| Description of the task |
Each line of the listing that contains the word "render" is to be copied.

- - -

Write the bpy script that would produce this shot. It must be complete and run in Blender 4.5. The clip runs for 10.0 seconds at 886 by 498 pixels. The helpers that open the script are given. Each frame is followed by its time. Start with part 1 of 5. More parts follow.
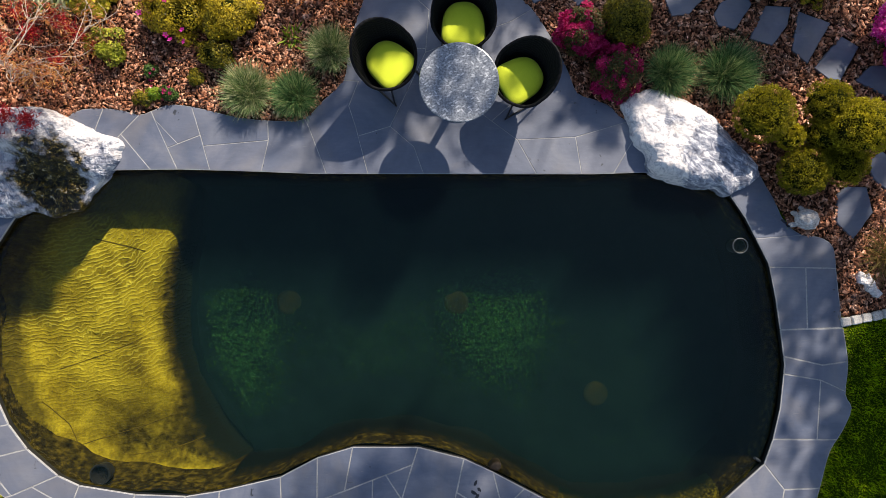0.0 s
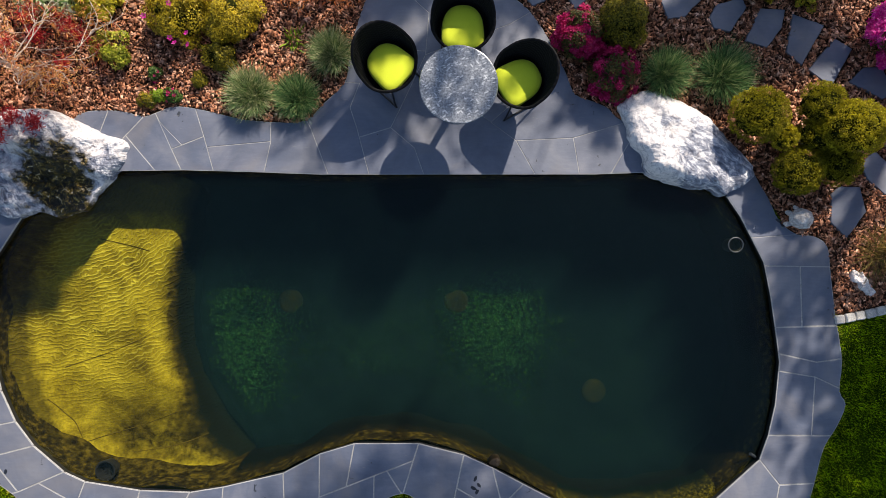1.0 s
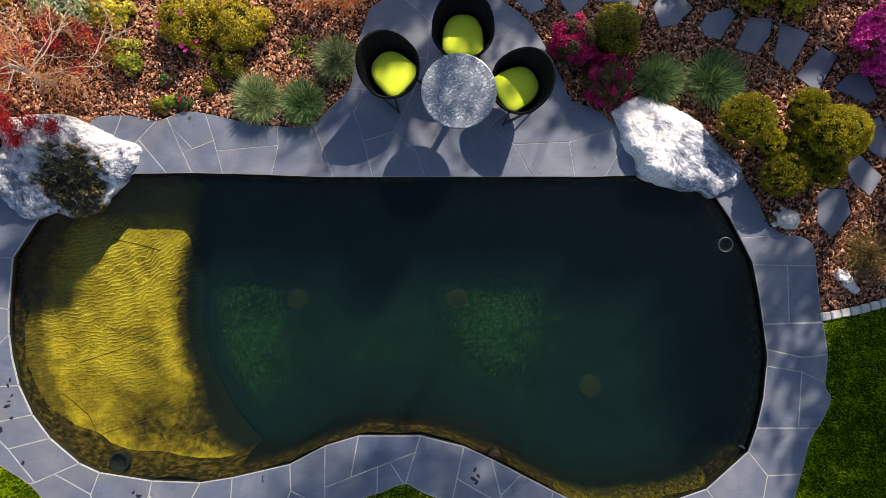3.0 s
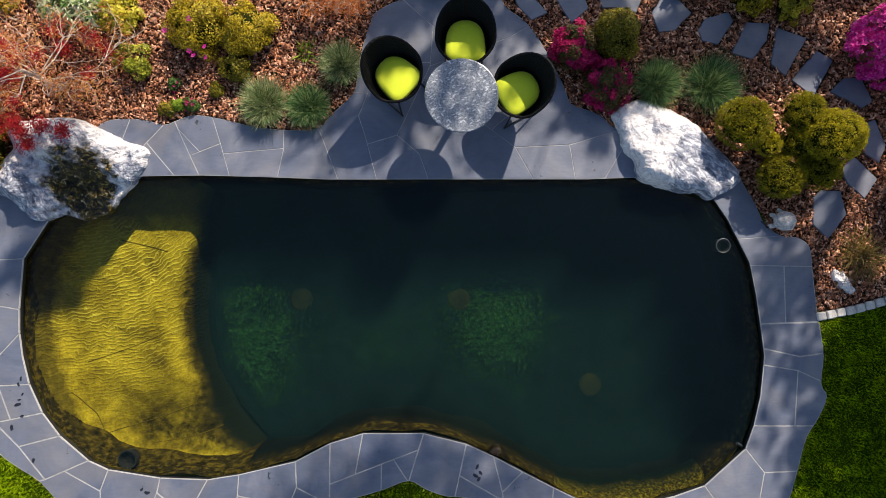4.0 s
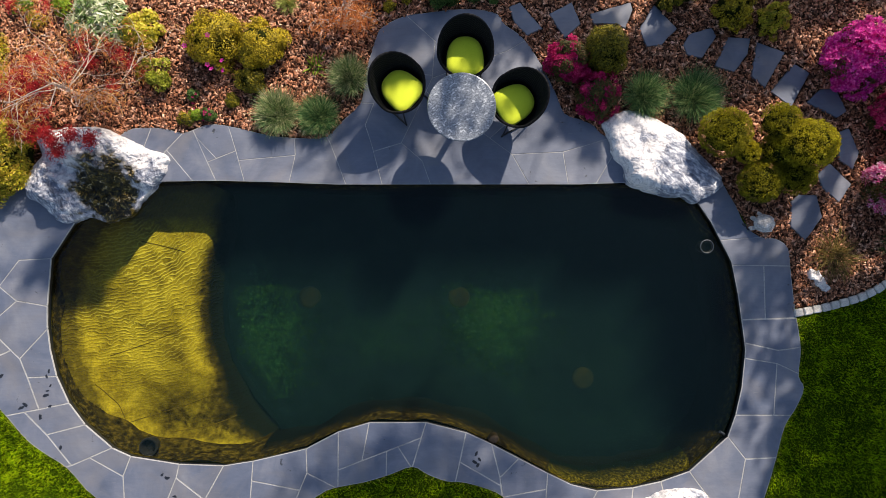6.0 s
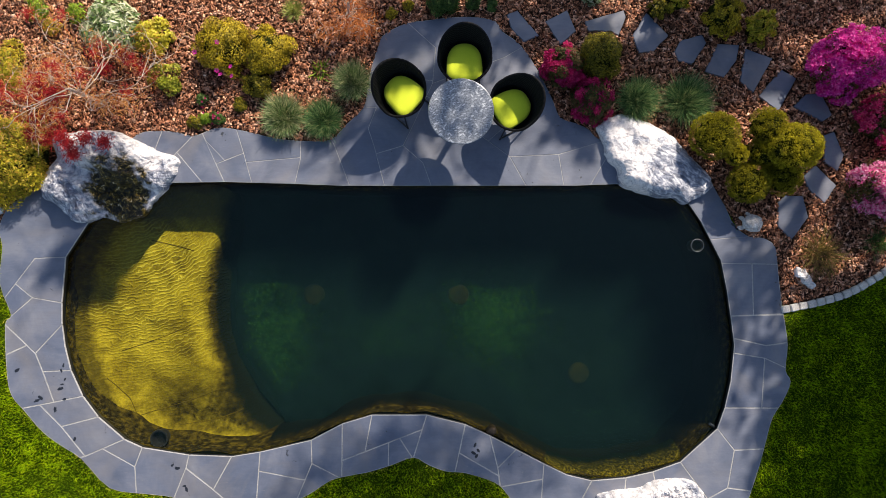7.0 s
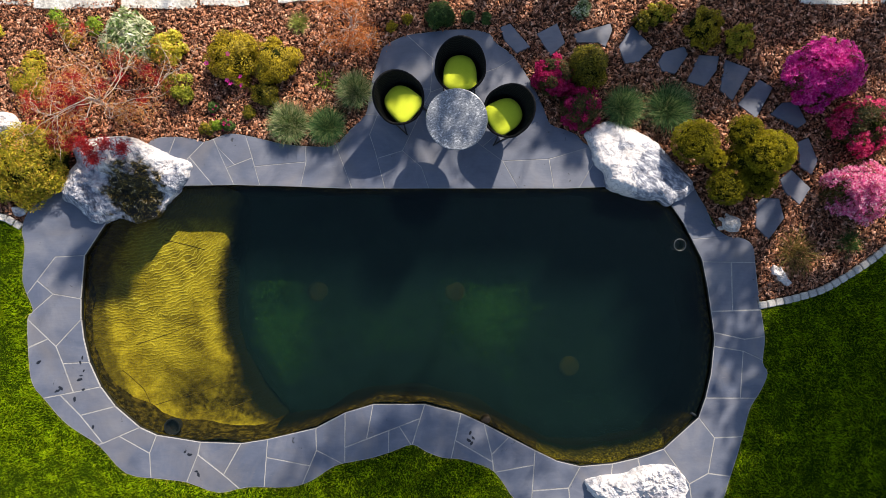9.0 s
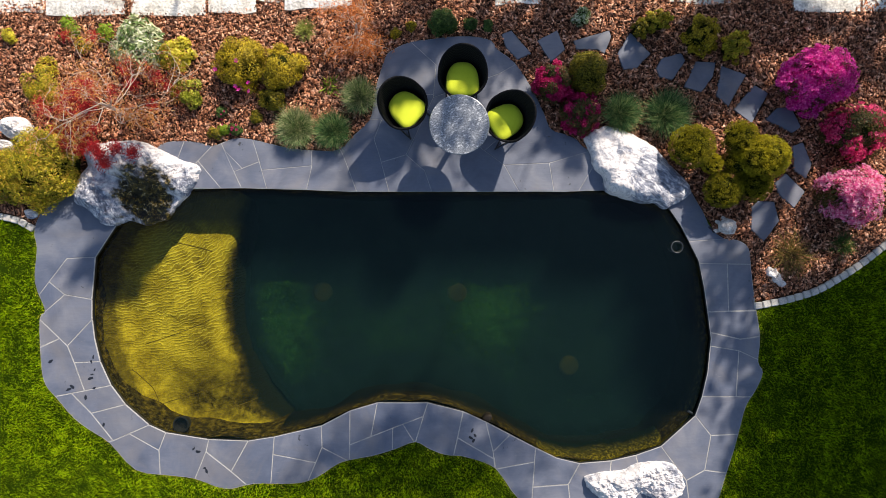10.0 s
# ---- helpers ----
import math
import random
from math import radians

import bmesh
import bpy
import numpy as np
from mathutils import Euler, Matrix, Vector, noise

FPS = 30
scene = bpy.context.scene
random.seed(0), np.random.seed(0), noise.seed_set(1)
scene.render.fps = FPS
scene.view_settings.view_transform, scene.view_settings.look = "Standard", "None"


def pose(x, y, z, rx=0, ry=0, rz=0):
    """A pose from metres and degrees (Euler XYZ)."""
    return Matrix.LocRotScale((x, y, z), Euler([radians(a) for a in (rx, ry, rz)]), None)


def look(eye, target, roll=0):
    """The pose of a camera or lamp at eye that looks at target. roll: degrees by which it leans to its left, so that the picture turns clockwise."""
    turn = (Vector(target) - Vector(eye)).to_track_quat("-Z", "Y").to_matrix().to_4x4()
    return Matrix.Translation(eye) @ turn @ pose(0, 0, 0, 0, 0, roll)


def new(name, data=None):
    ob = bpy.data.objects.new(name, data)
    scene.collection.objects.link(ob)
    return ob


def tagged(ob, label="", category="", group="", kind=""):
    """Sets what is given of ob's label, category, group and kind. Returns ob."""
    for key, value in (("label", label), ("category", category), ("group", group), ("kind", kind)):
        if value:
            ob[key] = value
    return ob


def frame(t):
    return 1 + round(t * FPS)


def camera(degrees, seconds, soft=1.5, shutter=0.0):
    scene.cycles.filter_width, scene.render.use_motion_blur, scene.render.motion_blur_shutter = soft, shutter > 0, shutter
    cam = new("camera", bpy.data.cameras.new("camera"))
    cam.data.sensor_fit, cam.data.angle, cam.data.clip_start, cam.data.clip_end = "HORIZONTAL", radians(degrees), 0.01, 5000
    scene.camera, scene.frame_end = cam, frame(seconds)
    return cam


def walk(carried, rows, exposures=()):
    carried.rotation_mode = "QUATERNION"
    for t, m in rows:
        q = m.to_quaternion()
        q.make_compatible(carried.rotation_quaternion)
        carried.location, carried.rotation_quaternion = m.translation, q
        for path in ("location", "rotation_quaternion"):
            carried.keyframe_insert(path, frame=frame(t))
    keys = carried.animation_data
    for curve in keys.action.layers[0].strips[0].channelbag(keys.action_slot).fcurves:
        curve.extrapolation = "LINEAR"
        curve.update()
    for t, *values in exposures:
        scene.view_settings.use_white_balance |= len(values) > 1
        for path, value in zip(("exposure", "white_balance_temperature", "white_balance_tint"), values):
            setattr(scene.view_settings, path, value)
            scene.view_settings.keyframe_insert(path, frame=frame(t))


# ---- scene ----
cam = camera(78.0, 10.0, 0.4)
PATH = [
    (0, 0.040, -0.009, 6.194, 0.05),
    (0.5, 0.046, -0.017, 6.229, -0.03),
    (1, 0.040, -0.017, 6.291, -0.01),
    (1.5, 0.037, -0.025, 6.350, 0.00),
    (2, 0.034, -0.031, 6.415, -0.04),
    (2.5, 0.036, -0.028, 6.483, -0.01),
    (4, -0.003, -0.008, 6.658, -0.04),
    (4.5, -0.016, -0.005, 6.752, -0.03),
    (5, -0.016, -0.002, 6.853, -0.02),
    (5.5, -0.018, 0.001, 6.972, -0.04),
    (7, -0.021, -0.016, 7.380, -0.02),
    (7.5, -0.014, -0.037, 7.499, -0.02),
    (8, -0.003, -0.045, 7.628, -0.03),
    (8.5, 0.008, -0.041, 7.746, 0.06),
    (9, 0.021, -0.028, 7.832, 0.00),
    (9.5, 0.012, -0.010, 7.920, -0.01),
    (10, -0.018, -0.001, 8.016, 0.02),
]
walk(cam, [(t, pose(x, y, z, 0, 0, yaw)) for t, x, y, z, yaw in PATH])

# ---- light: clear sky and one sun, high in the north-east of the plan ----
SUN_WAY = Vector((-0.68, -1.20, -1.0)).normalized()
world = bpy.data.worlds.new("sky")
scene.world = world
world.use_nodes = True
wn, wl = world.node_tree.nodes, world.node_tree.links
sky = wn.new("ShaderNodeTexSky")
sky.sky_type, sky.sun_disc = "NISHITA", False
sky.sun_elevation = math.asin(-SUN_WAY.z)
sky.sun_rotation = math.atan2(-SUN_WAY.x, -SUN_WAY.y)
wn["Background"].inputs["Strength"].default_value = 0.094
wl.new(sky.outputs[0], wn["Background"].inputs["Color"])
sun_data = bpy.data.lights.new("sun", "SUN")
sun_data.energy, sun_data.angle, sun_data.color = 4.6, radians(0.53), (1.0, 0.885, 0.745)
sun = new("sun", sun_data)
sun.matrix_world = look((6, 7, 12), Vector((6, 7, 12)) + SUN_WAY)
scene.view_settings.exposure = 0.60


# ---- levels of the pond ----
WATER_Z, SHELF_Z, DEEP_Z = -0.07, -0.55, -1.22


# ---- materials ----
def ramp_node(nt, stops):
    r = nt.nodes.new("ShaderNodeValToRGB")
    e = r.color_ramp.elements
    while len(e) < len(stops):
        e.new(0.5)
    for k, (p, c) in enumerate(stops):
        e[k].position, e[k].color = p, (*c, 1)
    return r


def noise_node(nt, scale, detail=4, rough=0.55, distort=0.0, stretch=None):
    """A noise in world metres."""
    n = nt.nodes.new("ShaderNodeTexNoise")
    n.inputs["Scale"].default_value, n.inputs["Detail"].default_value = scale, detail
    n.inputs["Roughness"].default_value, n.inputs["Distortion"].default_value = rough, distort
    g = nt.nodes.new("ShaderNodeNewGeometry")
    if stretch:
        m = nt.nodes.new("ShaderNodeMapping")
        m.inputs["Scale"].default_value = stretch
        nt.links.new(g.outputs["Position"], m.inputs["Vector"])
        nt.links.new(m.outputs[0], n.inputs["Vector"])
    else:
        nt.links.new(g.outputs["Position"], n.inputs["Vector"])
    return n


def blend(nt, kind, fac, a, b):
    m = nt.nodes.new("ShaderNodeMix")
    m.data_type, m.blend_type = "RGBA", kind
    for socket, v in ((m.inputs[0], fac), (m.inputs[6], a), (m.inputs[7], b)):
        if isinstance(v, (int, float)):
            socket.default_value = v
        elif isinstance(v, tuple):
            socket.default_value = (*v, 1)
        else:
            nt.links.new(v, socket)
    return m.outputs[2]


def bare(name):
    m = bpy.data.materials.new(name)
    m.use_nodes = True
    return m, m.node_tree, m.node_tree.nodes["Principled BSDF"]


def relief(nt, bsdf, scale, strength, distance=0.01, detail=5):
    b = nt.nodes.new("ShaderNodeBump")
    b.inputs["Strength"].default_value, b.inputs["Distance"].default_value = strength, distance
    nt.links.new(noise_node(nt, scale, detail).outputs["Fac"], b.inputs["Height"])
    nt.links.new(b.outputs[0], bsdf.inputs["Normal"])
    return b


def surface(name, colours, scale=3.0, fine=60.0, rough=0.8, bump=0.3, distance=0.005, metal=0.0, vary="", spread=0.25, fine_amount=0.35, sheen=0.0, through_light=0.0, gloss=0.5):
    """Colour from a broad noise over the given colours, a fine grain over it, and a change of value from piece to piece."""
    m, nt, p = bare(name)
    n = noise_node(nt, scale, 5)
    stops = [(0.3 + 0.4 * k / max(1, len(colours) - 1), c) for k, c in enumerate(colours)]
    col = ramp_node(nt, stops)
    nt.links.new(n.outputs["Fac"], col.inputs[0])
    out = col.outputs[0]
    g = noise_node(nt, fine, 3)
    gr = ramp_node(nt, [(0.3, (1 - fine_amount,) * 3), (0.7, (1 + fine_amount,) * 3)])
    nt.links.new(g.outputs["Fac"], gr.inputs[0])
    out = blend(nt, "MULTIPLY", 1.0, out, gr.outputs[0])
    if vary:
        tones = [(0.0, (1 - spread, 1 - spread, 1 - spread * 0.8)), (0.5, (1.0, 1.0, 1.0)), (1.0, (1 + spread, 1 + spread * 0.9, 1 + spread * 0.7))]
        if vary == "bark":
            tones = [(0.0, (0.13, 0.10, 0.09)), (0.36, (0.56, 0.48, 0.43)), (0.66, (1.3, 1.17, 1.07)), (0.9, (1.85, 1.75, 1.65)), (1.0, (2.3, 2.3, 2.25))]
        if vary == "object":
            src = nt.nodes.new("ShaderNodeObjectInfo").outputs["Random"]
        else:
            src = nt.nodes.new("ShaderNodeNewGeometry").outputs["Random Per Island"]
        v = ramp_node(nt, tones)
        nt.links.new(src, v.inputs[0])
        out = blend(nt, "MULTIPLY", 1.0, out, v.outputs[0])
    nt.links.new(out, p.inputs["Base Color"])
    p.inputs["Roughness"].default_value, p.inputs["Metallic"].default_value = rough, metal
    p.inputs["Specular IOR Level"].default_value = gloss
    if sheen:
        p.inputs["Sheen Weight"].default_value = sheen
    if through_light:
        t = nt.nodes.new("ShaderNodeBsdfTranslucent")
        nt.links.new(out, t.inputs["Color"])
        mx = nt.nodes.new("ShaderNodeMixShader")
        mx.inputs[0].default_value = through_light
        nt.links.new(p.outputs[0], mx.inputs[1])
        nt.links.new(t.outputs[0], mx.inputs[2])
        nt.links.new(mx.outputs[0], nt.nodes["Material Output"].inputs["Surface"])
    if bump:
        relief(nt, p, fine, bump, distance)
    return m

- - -

| Reply |
scene.render.fps = FPS
    scene.cycles.filter_width, scene.render.use_motion_blur, scene.render.motion_blur_shutter = soft, shutter > 0, shutter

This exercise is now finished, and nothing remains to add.